Where do you see Reconstructionism in terms of influence and growth in the future both on a national and international scale?

Given the explicit promises that God has graciously enunciated in the Holy Scriptures, we hold that one day all people will be reconstructionists. We find ourselves currently in the situation described in Hebrews 2:8 -- "... In putting everything under Him, God left nothing that is not subject to Him. Yet at present we do not see everything subject to Him." The certainty that this partial subjection will slowly transition into a total subjection is not pitted against the current situation as opposing it, but mere as a stepping stone during the centuries-long transition to fulfillment. The promise of Isaiah 2:2-4 will be fulfilled on the national and international scale -- the fourth verse of this prophecy promises the permanent cessation of war between the nations. As the leaven spreads into the three whole measures of meal, as the mustard seed grows into a tree so large that "every bird under heaven lodges in its branches," we will come to the era when "no man need teach his neighbor, saying 'Know the Lord,' for all shall know Him, from the least to the greatest." Psalm 87 enunciates the trans-national nature of Zion, where the various nations are announced by God Himself as those who are "knowers of Me," such that "each and every man shall be born in her (Zion)." The translation "each and every" rather than "this man and that man" follows from the correct rendering of this clause that also appears in Esther 1:8, as noted by Hengstenberg.

We expect the promise to be true that "the isles shall wait for Thy Law," thus reversing the situation described in Psalm 2 where the heathen seek to "cast His cords away" and "burst His bonds." Isaiah 19 explicitly enunciates the coming-in of Egypt and Assyria (bitter enemies of Israel) into God's fold prior to Israel's coming in ("as the third part"), in keeping with the covenantal interpretation of Rom. 11:25-26. (I note in passing that hard-core exegetes -- such as H.A.W. Meyer -- adopt a brutally literal interpretation of passages like this, or of John 12:32, that fully supports the validity of reconstruction's claims. It is NOT as though reconstructionism has no exegetical basis -- it is rather, as Meyer states it, that critics routinely turn their back on exegesis (e.g., "Luther was induced to depart from literal exegesis out of dogmatic considerations..."). As Meyer said in response to a long list of specious attempts to evade the literal sense of Rom. 11:25-26, wherein the critics offered up their eschatological conceits to battle the straightforward exegesis of the text, that Paul's "simple, clear words do not cease to offer resistance" to the compromised distortions promoted by even the most eminent commentators. Lutheran scholar Lenski all but admits this to be the case when he scornfully notes that "only an exegete" would take the Romans 11 passage literally. THAT is where the issue stands, and has always stood. Painting it in such a way as to suggest reconstructionists have failed the exegetical challenge is gross dishonesty: the opposite is actually the case. Reconstructionism is, first and foremost, exegetical in outlook. This compounds its offense in the eyes of its critics.)
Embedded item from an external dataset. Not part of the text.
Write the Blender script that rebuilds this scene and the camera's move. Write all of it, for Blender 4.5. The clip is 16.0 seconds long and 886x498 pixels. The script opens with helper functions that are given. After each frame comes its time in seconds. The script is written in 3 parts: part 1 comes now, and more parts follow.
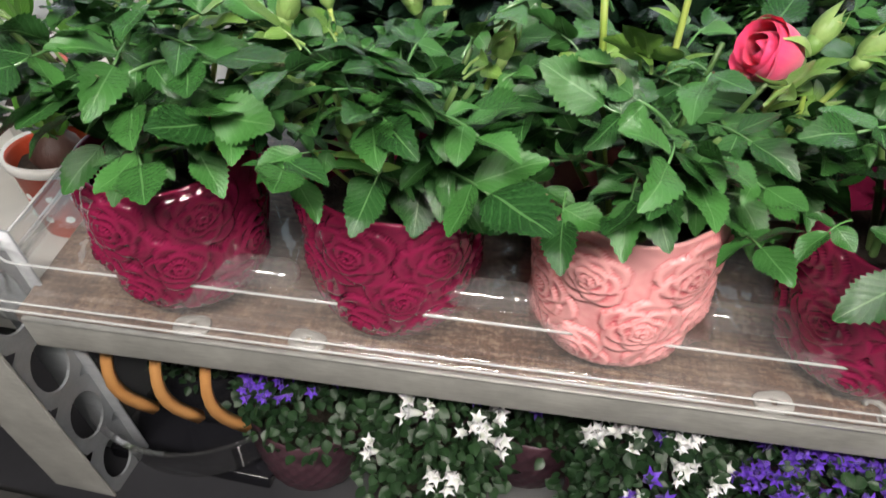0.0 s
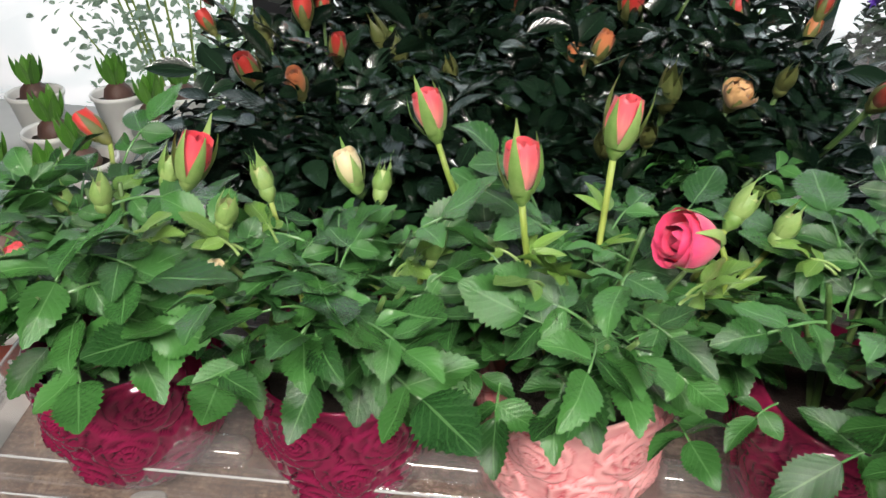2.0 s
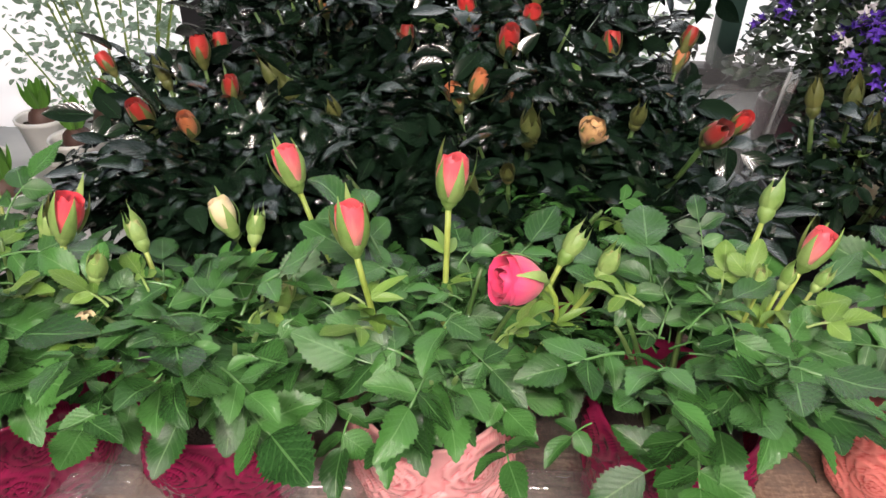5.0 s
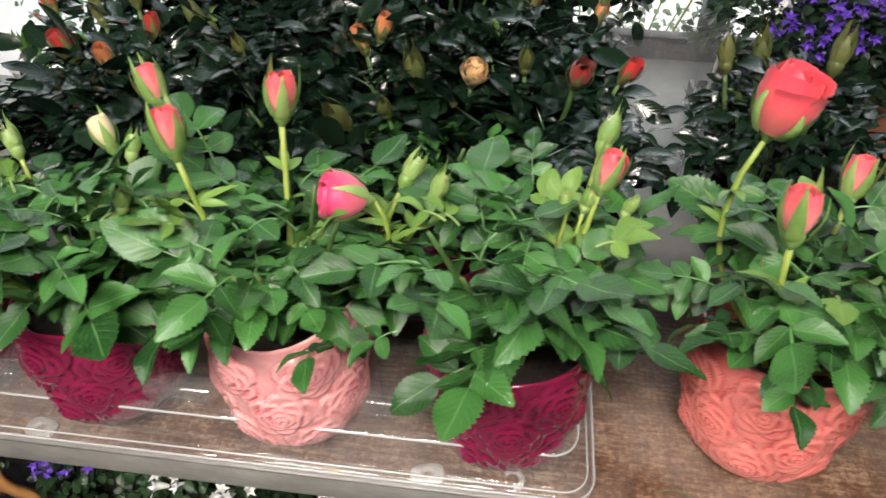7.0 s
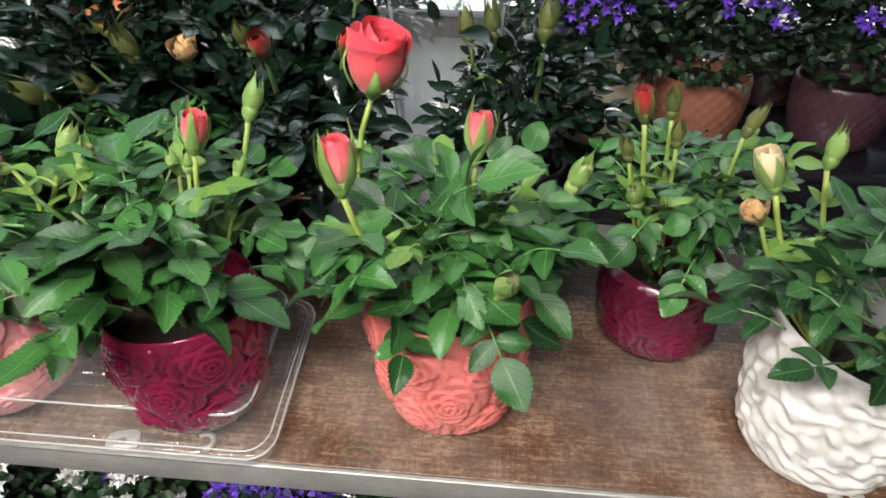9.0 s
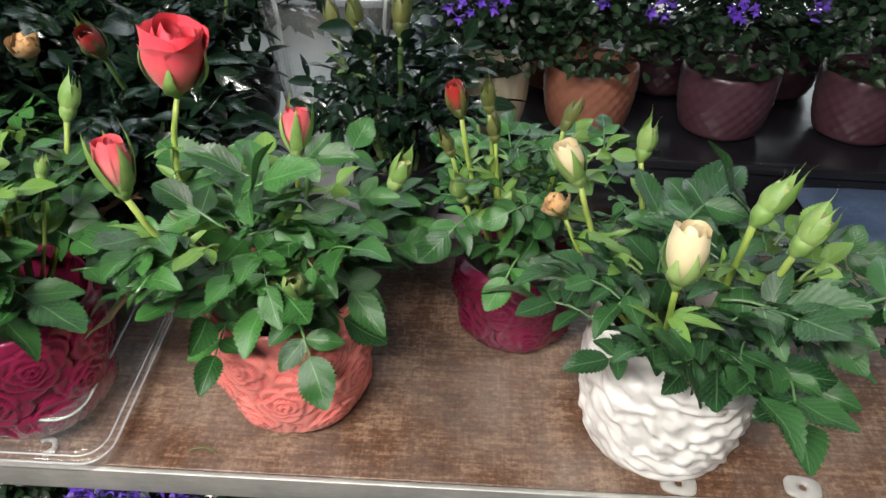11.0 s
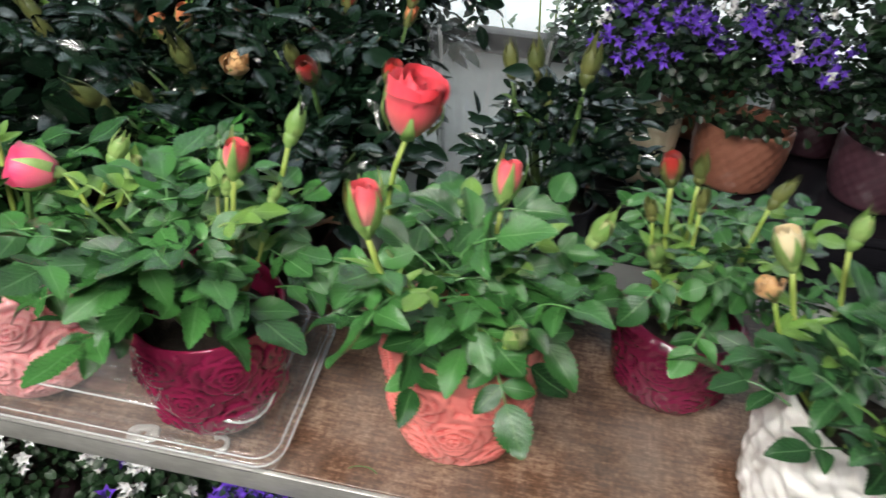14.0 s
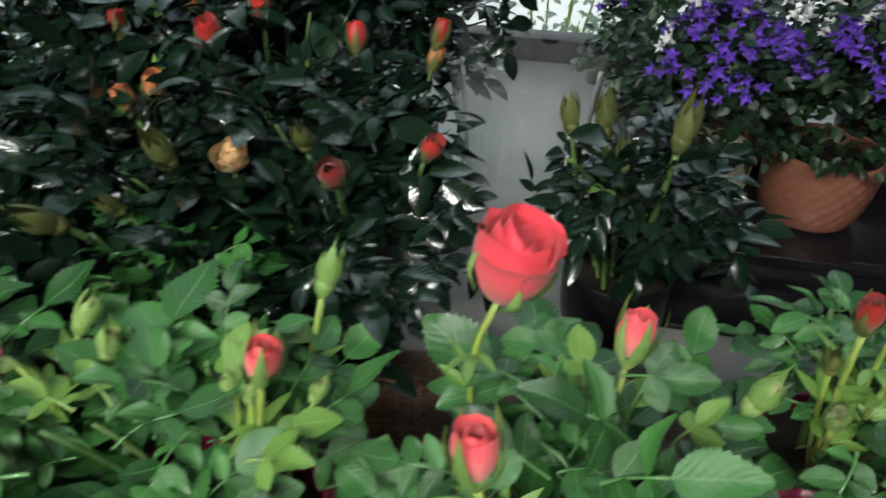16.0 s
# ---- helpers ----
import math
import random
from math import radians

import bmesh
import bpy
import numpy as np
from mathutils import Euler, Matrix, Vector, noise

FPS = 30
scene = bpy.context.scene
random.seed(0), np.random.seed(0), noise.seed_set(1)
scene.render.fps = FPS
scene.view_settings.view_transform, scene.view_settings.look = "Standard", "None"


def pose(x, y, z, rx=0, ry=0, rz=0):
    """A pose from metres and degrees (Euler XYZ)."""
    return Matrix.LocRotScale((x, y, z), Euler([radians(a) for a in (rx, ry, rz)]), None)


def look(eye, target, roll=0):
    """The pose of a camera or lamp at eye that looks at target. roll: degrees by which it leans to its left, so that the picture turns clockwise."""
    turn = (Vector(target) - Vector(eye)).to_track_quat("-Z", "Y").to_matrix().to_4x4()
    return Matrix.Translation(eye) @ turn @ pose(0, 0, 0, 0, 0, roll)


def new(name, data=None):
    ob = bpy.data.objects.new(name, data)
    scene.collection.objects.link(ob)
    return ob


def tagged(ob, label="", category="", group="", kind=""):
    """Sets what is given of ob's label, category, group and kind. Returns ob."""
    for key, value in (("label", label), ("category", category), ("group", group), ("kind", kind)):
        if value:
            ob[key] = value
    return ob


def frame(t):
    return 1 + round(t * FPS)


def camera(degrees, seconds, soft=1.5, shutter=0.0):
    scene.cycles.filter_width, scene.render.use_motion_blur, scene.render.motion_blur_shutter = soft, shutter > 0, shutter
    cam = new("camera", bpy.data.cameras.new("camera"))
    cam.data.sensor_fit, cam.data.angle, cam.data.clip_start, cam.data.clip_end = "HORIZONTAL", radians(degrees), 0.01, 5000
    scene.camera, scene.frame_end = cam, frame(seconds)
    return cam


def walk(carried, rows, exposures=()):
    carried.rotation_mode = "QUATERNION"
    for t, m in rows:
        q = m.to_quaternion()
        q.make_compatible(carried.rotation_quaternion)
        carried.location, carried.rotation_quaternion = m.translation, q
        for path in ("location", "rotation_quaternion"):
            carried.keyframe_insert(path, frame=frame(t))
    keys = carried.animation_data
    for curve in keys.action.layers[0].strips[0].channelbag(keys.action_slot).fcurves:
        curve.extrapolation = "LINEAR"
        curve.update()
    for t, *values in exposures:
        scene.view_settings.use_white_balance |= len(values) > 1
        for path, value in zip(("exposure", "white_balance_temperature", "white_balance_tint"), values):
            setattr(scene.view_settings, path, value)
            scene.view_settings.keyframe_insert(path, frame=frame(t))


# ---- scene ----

In short, I resort to Scriptural representations to predict the influence and growth of reconstructionism, insofar as I believe that reconstructionism is the most consistent application of the Scripture and its truths, duties, and promises that has yet been articulated. While non-reconstructionists may find this identification to be gratuitous, I've not seen a credible refutation as of this date, although I've often seen a "counsel of despair" floated in lieu of reconstructionism. The offense of reconstruction is its unapologetic appeal to the Scripture for every matter, in keeping with Isaiah 8:20's assertion that unless men speak according to the Law and the Testimony, there is no light in them. If reconstructionism is hated, it is the same hatred that is directed to God's light in general: "we will not have this man to reign over us." The stone the builders have rejected WILL become the head of the corner: that is our confidence. One day, all Christians will be reconstructionists, as Warfield effectively asserts in his extraordinary exposition of Matt. 5:18 (cf. his article "Jesus's Mission According To His Own Testimony" published in "Biblical Doctrines").